_AIM_
The material below contains a line with "q.make_compatible(carried.rotation_quaternion)" and a line with "for t, *values". Copy exactly those two lines and all lines between them.

--- GIVEN MATERIAL ---

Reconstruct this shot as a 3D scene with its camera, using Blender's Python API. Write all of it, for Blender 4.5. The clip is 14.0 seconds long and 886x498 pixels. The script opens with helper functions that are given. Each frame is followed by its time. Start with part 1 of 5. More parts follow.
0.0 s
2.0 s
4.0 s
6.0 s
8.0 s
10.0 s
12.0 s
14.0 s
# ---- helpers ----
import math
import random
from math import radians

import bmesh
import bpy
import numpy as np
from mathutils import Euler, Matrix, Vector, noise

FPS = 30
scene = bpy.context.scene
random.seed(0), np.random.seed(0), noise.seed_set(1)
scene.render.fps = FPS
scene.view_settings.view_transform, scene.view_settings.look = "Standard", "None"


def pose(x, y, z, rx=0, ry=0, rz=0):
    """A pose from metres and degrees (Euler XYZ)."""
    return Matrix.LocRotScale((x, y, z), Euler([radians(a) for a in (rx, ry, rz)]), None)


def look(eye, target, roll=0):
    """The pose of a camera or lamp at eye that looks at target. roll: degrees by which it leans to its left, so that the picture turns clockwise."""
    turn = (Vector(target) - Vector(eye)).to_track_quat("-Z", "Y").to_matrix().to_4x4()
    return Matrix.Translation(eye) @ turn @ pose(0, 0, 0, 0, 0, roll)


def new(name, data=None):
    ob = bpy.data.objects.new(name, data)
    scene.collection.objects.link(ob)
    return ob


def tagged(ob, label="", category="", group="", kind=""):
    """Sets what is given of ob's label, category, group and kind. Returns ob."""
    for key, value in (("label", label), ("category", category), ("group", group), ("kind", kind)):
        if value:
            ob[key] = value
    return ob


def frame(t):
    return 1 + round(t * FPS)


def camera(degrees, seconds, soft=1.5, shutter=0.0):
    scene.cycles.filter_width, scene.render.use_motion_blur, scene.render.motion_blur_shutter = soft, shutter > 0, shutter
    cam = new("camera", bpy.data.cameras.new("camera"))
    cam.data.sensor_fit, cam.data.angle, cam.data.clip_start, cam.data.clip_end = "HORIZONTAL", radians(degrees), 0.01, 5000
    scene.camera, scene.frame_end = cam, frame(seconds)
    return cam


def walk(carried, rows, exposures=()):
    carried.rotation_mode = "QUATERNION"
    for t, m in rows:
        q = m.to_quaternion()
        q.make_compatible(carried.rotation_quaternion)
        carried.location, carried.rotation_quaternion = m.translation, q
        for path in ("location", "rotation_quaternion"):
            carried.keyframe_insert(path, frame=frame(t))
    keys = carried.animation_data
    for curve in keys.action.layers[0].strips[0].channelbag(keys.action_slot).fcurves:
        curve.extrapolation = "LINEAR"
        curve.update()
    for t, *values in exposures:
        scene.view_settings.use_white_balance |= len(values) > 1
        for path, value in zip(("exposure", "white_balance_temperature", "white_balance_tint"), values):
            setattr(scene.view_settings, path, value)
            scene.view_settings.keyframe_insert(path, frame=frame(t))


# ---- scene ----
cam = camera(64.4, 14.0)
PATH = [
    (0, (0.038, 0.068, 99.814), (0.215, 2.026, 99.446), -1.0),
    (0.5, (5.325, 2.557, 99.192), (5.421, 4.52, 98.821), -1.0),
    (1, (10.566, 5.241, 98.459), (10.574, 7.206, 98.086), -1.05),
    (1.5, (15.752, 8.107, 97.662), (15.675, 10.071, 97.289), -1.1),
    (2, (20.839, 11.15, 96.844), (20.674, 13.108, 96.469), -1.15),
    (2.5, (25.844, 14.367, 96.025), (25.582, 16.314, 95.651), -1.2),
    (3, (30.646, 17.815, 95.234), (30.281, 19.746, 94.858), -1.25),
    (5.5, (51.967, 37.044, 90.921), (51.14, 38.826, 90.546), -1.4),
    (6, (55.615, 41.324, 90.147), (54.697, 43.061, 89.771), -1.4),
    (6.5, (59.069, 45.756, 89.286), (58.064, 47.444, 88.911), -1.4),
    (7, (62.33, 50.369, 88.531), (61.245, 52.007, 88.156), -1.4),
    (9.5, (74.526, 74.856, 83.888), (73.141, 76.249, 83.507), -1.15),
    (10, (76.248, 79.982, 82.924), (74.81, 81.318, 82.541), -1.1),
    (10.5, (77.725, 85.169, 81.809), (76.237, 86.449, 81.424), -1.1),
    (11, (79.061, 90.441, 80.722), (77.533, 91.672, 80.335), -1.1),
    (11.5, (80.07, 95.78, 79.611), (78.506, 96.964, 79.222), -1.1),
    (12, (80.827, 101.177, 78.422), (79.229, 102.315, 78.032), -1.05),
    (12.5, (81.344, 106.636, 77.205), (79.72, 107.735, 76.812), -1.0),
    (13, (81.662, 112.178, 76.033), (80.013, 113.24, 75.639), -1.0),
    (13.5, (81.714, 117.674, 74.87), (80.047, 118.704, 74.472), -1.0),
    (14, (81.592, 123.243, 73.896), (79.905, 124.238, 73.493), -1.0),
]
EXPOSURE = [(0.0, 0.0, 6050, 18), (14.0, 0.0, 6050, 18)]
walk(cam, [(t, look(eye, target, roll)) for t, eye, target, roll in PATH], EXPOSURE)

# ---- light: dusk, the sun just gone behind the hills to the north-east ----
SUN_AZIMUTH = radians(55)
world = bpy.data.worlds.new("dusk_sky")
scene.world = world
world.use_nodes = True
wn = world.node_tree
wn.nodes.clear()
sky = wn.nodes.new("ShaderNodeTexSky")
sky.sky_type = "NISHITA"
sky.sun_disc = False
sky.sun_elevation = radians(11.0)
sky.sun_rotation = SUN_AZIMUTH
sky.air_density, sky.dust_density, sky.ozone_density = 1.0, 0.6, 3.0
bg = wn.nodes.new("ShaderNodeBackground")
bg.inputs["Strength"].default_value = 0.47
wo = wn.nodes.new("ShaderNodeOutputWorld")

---

_RESULT OF THIS TASK_
        q.make_compatible(carried.rotation_quaternion)
        carried.location, carried.rotation_quaternion = m.translation, q
        for path in ("location", "rotation_quaternion"):
            carried.keyframe_insert(path, frame=frame(t))
    keys = carried.animation_data
    for curve in keys.action.layers[0].strips[0].channelbag(keys.action_slot).fcurves:
        curve.extrapolation = "LINEAR"
        curve.update()
    for t, *values in exposures:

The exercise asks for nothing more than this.